Arron Banks, UKIP-funder, Brexit cheerleader and Gibraltar-based insurance salesman, took time out from Trump's inauguration to tweet me about my role in tomorrow's Women’s March Conservative values are in the ascendancy worldwide. Thankfully your values are finished. . . good”.

Just what about the idea of women and men marching for human rights causes such ill will? The sense it is somehow cheeky to say we will champion equality whoever is in office in America or around the world. After all, if progressives like me have lost the battle of ideas, what difference does it make whether we are marching, holding meetings or just moaning on the internet?

The only anti-democratic perspective is to argue that when someone has lost the argument they have to stop making one. When political parties lose elections they reflect, they listen, they learn but if they stand for something, they don’t disband. The same is true, now, for the broader context. We should not dismiss the necessity to learn, to listen, to reflect on the rise of Trump – or indeed reflect on the rise of the right in the UK  but reject the idea that we have to take a vow of silence if we want to win power again.

To march is not to ignore the challenges progressives face. It is to start to ask what are we prepared to do about it.

Historically, conservatives have had no such qualms about regrouping and remaining steadfast in the confidence they have something worth saying. In contrast, the left has always been good at absolving itself of the need to renew.

We spend our time seeking the perfect candidates, the perfect policy, the perfect campaign, as a precondition for action. It justifies doing nothing except sitting on the sidelines bemoaning the state of society.

We also seem to think that changing the world should be easier than reality suggests. The backlash we are now seeing against progressive policies was inevitable once we appeared to take these gains for granted and became arrogant and exclusive about the inevitability of our worldview. Our values demand the rebalancing of power, whether economic, social or cultural, and that means challenging those who currently have it. We may believe that a more equal world is one in which more will thrive, but that doesn’t mean those with entrenched privilege will give up their favoured status without a fight or that the public should express perpetual gratitude for our efforts via the ballot box either.  
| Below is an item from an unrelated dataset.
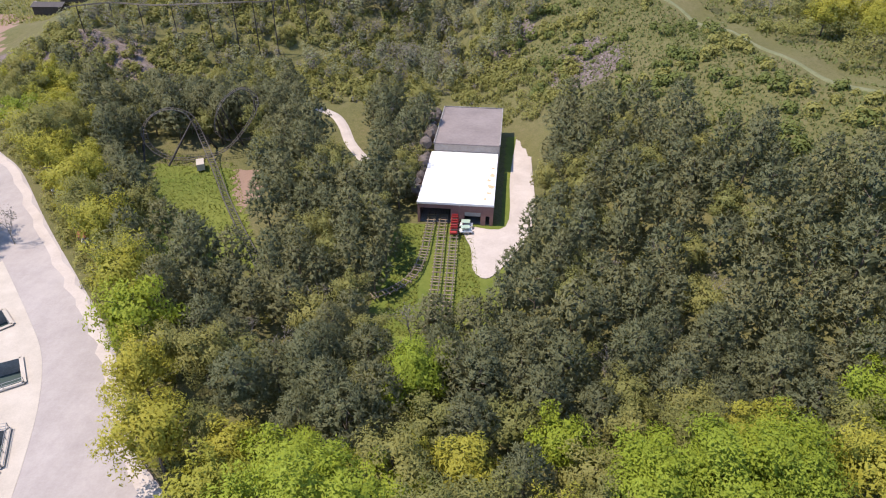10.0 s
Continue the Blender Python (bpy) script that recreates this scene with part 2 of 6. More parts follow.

Amongst the conferences, tweets and general rumblings there seem three schools of thought about what to do next. The first is Marxist  as in Groucho revisionism: to rise again we must water down our principles to accommodate where we believe the centre ground of politics to now be. Tone down our ideals in the hope that by such acquiescence we can eventually win back public support for our brand – if not our purpose. The very essence of a hollow victory.

The second is to stick to our guns and stick our heads in the sand, believing that eventually, when World War Three breaks out, the public will come grovelling back to us. To luxuriate in an unwillingness to see we are losing not just elected offices but the fight for our shared future.

But what if there really was a third way? It's not going to be easy, and it requires more than a hashtag or funny t-shirt. It’s about picking ourselves up, dusting ourselves down and starting to renew our call to arms in a way that makes sense for the modern world.

For the avoidance of doubt, if we march tomorrow and then go home satisfied we have made our point then we may as well not have marched at all. But if we march and continue to organise out of the networks we make, well, then that’s worth a Saturday in the cold. After all, we won’t win the battle of ideas, if we don’t battle.

We do have to change the way we work. We do have to have the courage not to live in our echo chambers alone. To go with respect and humility to debate and discuss the future of our communities and of our country.

And we have to come together to show there is a willingness not to ask a few brave souls to do that on their own. Not just at election times, but every day and in every corner of Britain, no matter how difficult it may feel.

Saturday is one part of that process of finding others willing not just to walk a mile with a placard, but to put in the hard yards to win the argument again for progressive values and vision. Maybe no one will show up. Maybe not many will keep going. But whilst there are folk with faith in each other, and in that alternative future, they’ll find a friend in me ready to work with them and will them on  and then Mr Banks really should be worried.